#### DATA SHOWN:

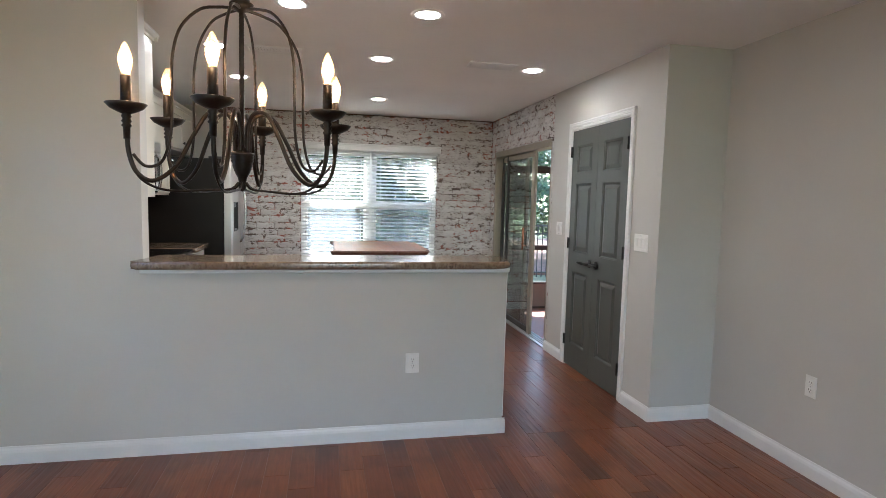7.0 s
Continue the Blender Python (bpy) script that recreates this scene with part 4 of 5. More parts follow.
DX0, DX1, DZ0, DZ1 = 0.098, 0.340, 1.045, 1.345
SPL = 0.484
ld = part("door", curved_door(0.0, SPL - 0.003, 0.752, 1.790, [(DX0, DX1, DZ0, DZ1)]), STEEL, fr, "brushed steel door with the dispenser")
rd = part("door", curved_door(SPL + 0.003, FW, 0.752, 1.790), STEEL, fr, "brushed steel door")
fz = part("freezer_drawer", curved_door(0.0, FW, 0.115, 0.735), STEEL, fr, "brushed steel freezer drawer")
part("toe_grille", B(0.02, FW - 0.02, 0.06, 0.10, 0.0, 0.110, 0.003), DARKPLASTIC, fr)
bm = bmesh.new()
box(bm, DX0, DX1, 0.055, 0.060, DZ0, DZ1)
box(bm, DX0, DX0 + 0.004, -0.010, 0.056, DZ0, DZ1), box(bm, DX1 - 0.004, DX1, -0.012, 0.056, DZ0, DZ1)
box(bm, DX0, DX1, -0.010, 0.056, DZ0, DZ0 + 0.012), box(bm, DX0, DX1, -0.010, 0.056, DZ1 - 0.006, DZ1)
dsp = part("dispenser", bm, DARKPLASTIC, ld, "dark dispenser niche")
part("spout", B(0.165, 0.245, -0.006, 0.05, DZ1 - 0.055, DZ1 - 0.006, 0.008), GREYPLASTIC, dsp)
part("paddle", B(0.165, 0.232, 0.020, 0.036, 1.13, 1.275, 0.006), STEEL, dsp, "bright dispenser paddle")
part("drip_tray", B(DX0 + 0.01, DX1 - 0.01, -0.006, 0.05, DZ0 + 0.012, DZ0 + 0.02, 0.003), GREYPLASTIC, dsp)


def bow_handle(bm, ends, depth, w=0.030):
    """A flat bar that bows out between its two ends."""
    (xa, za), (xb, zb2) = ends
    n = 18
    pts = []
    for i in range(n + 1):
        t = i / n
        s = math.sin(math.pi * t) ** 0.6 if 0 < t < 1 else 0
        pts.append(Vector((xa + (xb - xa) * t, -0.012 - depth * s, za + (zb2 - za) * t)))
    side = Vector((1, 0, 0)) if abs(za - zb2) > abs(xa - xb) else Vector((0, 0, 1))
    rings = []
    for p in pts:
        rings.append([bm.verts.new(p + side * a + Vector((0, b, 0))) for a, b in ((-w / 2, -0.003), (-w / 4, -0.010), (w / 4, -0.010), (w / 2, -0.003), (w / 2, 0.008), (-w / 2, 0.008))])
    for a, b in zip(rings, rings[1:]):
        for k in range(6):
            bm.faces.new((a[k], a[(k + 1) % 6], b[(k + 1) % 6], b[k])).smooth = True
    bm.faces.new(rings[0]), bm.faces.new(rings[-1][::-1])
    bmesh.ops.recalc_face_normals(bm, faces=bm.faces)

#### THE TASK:
Each line of the data should be quoted exactly, with pictures left out.

#### THE ANSWER:
7.0 s
Continue the Blender Python (bpy) script that recreates this scene with part 4 of 5. More parts follow.
DX0, DX1, DZ0, DZ1 = 0.098, 0.340, 1.045, 1.345
SPL = 0.484
ld = part("door", curved_door(0.0, SPL - 0.003, 0.752, 1.790, [(DX0, DX1, DZ0, DZ1)]), STEEL, fr, "brushed steel door with the dispenser")
rd = part("door", curved_door(SPL + 0.003, FW, 0.752, 1.790), STEEL, fr, "brushed steel door")
fz = part("freezer_drawer", curved_door(0.0, FW, 0.115, 0.735), STEEL, fr, "brushed steel freezer drawer")
part("toe_grille", B(0.02, FW - 0.02, 0.06, 0.10, 0.0, 0.110, 0.003), DARKPLASTIC, fr)
bm = bmesh.new()
box(bm, DX0, DX1, 0.055, 0.060, DZ0, DZ1)
box(bm, DX0, DX0 + 0.004, -0.010, 0.056, DZ0, DZ1), box(bm, DX1 - 0.004, DX1, -0.012, 0.056, DZ0, DZ1)
box(bm, DX0, DX1, -0.010, 0.056, DZ0, DZ0 + 0.012), box(bm, DX0, DX1, -0.010, 0.056, DZ1 - 0.006, DZ1)
dsp = part("dispenser", bm, DARKPLASTIC, ld, "dark dispenser niche")
part("spout", B(0.165, 0.245, -0.006, 0.05, DZ1 - 0.055, DZ1 - 0.006, 0.008), GREYPLASTIC, dsp)
part("paddle", B(0.165, 0.232, 0.020, 0.036, 1.13, 1.275, 0.006), STEEL, dsp, "bright dispenser paddle")
part("drip_tray", B(DX0 + 0.01, DX1 - 0.01, -0.006, 0.05, DZ0 + 0.012, DZ0 + 0.02, 0.003), GREYPLASTIC, dsp)


def bow_handle(bm, ends, depth, w=0.030):
    """A flat bar that bows out between its two ends."""
    (xa, za), (xb, zb2) = ends
    n = 18
    pts = []
    for i in range(n + 1):
        t = i / n
        s = math.sin(math.pi * t) ** 0.6 if 0 < t < 1 else 0
        pts.append(Vector((xa + (xb - xa) * t, -0.012 - depth * s, za + (zb2 - za) * t)))
    side = Vector((1, 0, 0)) if abs(za - zb2) > abs(xa - xb) else Vector((0, 0, 1))
    rings = []
    for p in pts:
        rings.append([bm.verts.new(p + side * a + Vector((0, b, 0))) for a, b in ((-w / 2, -0.003), (-w / 4, -0.010), (w / 4, -0.010), (w / 2, -0.003), (w / 2, 0.008), (-w / 2, 0.008))])
    for a, b in zip(rings, rings[1:]):
        for k in range(6):
            bm.faces.new((a[k], a[(k + 1) % 6], b[(k + 1) % 6], b[k])).smooth = True
    bm.faces.new(rings[0]), bm.faces.new(rings[-1][::-1])
    bmesh.ops.recalc_face_normals(bm, faces=bm.faces)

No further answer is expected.